Instructions to follow:
Repeat exactly and only the lines from the line containing "return 1 + round(t * FPS)" through the line containing "carried.keyframe_insert(path, frame=frame(t))", both included.
-- Start Given data --
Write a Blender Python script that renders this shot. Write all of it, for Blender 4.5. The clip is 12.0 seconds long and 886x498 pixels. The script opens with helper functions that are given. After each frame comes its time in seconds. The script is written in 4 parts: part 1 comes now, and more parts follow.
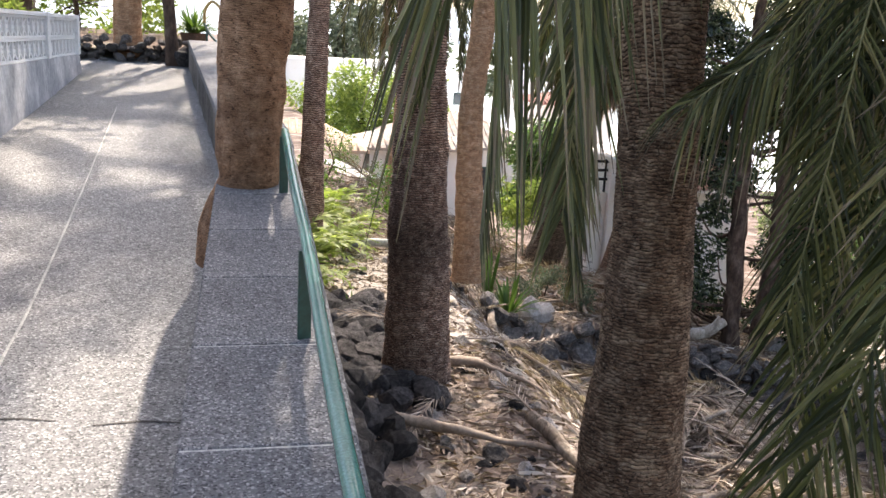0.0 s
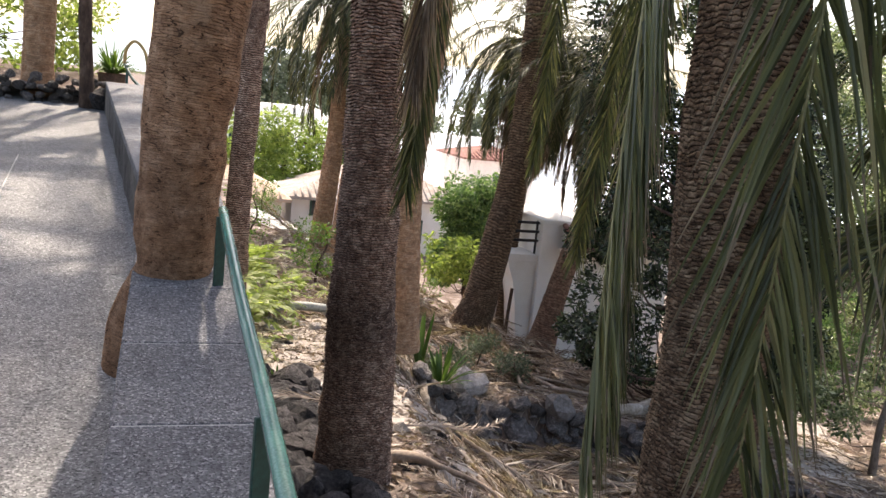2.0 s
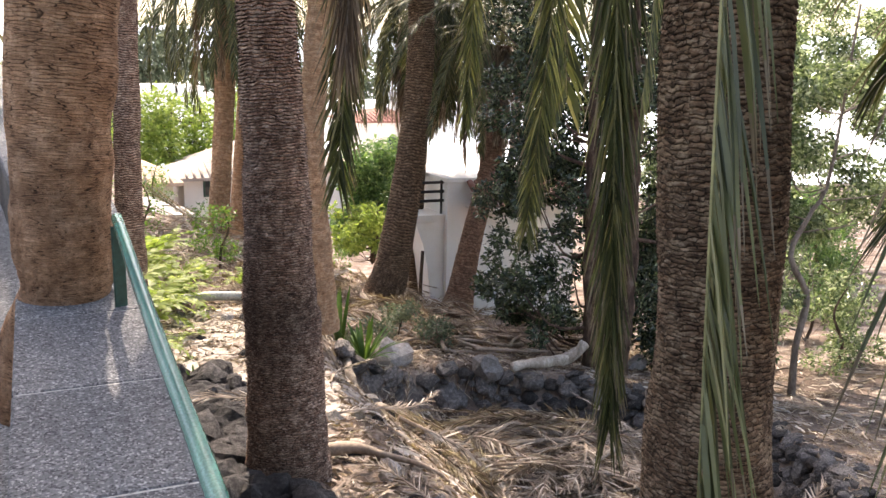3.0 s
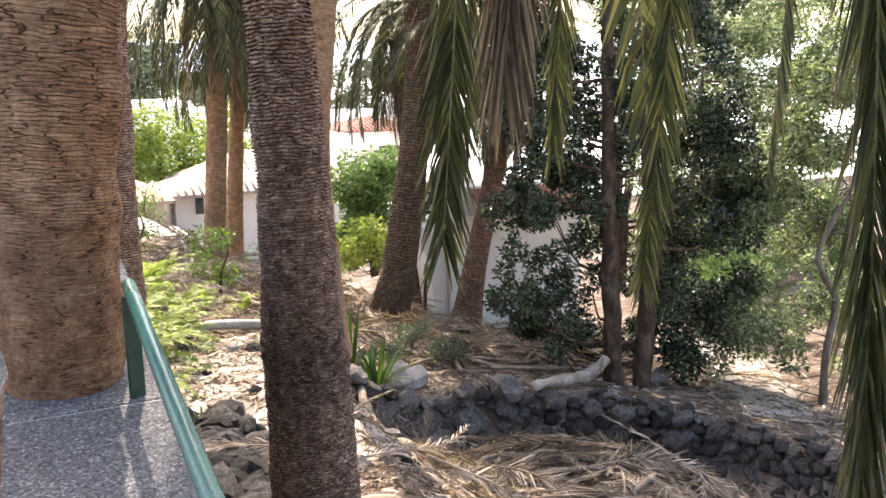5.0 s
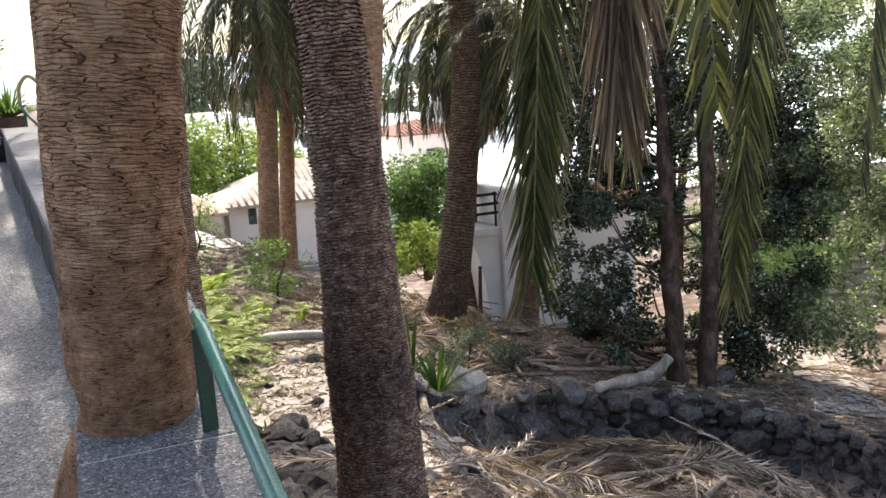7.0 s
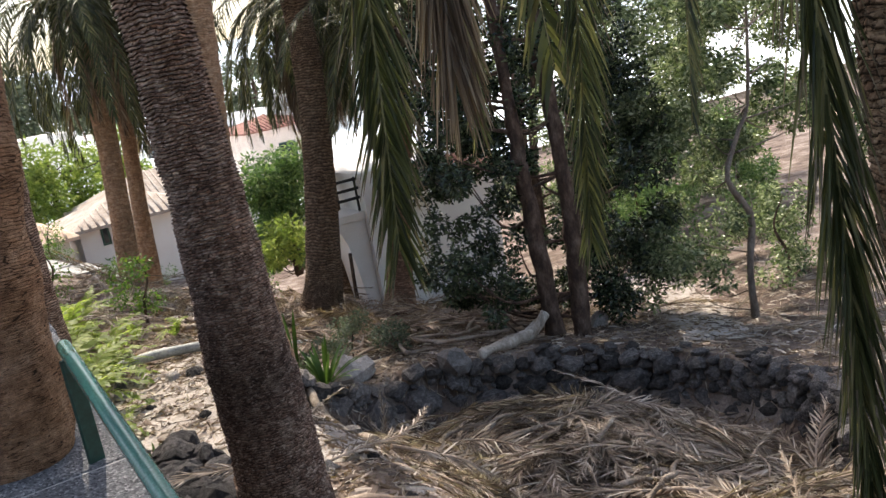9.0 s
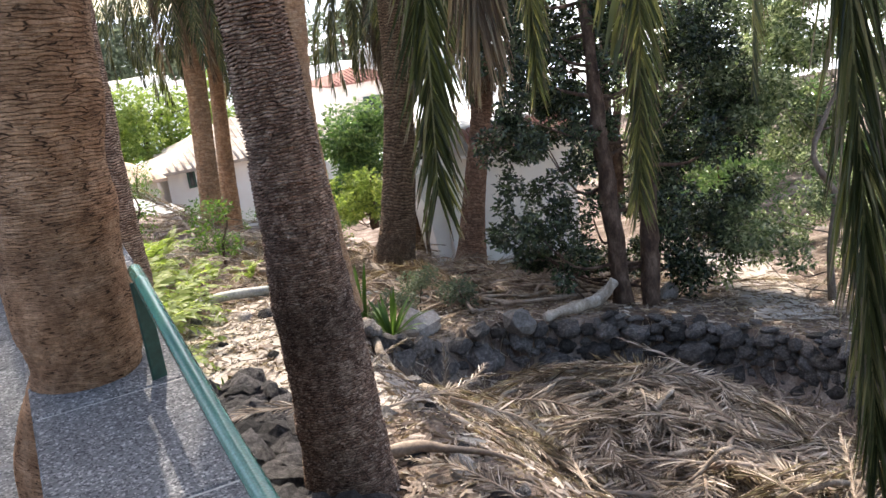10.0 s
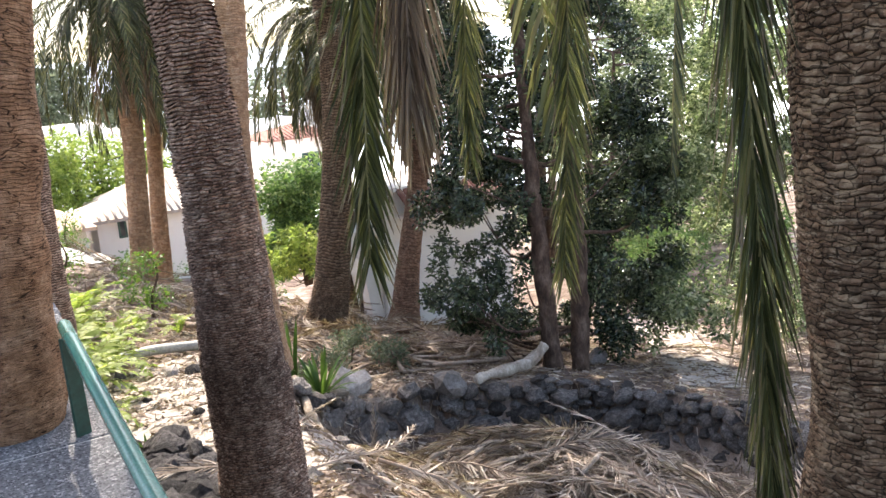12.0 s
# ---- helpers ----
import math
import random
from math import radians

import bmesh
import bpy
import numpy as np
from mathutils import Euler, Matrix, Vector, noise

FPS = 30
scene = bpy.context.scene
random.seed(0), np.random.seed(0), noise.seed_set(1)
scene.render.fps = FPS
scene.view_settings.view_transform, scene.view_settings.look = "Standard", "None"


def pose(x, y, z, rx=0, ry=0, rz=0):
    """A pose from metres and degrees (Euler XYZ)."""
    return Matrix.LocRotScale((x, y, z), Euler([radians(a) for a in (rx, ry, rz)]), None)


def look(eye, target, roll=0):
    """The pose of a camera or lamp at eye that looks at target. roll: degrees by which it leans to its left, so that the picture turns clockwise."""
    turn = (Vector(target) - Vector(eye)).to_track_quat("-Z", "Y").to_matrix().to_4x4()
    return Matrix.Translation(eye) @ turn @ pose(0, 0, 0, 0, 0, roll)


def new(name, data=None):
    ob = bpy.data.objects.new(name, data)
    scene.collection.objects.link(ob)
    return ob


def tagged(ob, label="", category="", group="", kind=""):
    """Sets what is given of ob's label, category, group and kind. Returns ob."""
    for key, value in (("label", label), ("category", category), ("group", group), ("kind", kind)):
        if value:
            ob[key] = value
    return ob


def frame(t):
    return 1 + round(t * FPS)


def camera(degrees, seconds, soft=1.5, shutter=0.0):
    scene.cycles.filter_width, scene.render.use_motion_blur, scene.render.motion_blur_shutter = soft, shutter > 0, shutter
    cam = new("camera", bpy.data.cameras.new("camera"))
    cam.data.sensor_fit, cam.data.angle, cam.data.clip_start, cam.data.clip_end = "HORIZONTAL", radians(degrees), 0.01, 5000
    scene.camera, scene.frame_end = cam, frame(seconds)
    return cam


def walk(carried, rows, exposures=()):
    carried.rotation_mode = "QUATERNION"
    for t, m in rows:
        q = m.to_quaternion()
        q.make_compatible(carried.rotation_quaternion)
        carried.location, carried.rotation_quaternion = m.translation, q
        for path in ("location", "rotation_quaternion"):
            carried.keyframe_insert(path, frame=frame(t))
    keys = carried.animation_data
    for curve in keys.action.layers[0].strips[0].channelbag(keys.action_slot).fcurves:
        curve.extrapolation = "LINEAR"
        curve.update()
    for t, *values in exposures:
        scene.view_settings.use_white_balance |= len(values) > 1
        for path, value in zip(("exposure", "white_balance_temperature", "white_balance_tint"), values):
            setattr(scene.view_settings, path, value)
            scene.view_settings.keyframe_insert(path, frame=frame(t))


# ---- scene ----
cam = camera(53.1, 12.0)
PATH = [
    (0, (-0.002, 0.051, 1.614), (0.425, 1.952, 1.161), 3.0),
    (0.5, (-0.029, 0.295, 1.612), (0.272, 2.226, 1.187), 3.8),
    (1, (-0.05, 0.468, 1.652), (0.146, 2.423, 1.279), 5.0),
    (1.5, (-0.079, 0.701, 1.675), (0.254, 2.646, 1.347), 6.2),
    (2, (-0.058, 0.873, 1.672), (0.547, 2.75, 1.341), 5.9),
    (2.5, (-0.054, 1.093, 1.674), (0.691, 2.909, 1.294), 3.0),
    (2.7, (-0.047, 1.177, 1.678), (0.726, 2.979, 1.281), 2.0),
    (4.3, (-0.06, 1.747, 1.669), (0.829, 3.495, 1.278), 0.4),
    (4.5, (-0.053, 1.841, 1.676), (0.794, 3.609, 1.282), 0.0),
    (5, (-0.044, 1.992, 1.697), (0.784, 3.77, 1.306), -0.9),
    (5.5, (-0.034, 2.046, 1.714), (0.825, 3.809, 1.319), -1.5),
    (6, (-0.054, 2.088, 1.717), (0.754, 3.876, 1.325), -2.6),
    (6.5, (-0.058, 2.1, 1.721), (0.684, 3.915, 1.33), -3.3),
    (7, (-0.055, 2.122, 1.726), (0.669, 3.946, 1.341), -3.7),
    (7.5, (-0.064, 2.13, 1.739), (0.709, 3.942, 1.395), -5.2),
    (7.7, (-0.069, 2.121, 1.749), (0.766, 3.906, 1.409), -5.7),
    (9.3, (-0.056, 2.082, 1.719), (0.922, 3.761, 1.248), -10.6),
    (9.5, (-0.046, 2.058, 1.714), (0.877, 3.765, 1.23), -10.3),
    (10, (-0.048, 1.976, 1.711), (0.758, 3.732, 1.196), -8.1),
    (10.5, (-0.06, 1.954, 1.718), (0.672, 3.745, 1.211), -6.1),
    (11, (-0.07, 1.933, 1.723), (0.649, 3.739, 1.253), -5.2),
    (11.5, (-0.072, 1.923, 1.722), (0.715, 3.712, 1.297), -5.2),
    (12, (-0.069, 1.909, 1.746), (0.893, 3.616, 1.343), -5.2),
]
walk(cam, [(t, look(eye, target, roll)) for t, eye, target, roll in PATH], [(0.0, 1.6, 7300, 14), (0.5, 1.5, 7300, 14), (1.0, 1.2, 7100, 14), (1.5, 1.2, 7300, 14), (2.0, 1.35, 7500, 15), (2.7, 1.75, 7700, 15), (4.5, 2.05, 7700, 15), (5.5, 1.87, 7500, 14), (6.5, 1.72, 7300, 13), (7.0, 1.44, 7100, 11), (7.5, 1.69, 7100, 11), (8.2, 1.44, 7100, 11), (9.5, 1.04, 7200, 11), (10.0, 1.64, 7100, 11), (10.5, 2.04, 7100, 12), (11.0, 1.84, 7100, 12), (12.0, 2.04, 7200, 12)])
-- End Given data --
Final result:
    return 1 + round(t * FPS)


def camera(degrees, seconds, soft=1.5, shutter=0.0):
    scene.cycles.filter_width, scene.render.use_motion_blur, scene.render.motion_blur_shutter = soft, shutter > 0, shutter
    cam = new("camera", bpy.data.cameras.new("camera"))
    cam.data.sensor_fit, cam.data.angle, cam.data.clip_start, cam.data.clip_end = "HORIZONTAL", radians(degrees), 0.01, 5000
    scene.camera, scene.frame_end = cam, frame(seconds)
    return cam


def walk(carried, rows, exposures=()):
    carried.rotation_mode = "QUATERNION"
    for t, m in rows:
        q = m.to_quaternion()
        q.make_compatible(carried.rotation_quaternion)
        carried.location, carried.rotation_quaternion = m.translation, q
        for path in ("location", "rotation_quaternion"):
            carried.keyframe_insert(path, frame=frame(t))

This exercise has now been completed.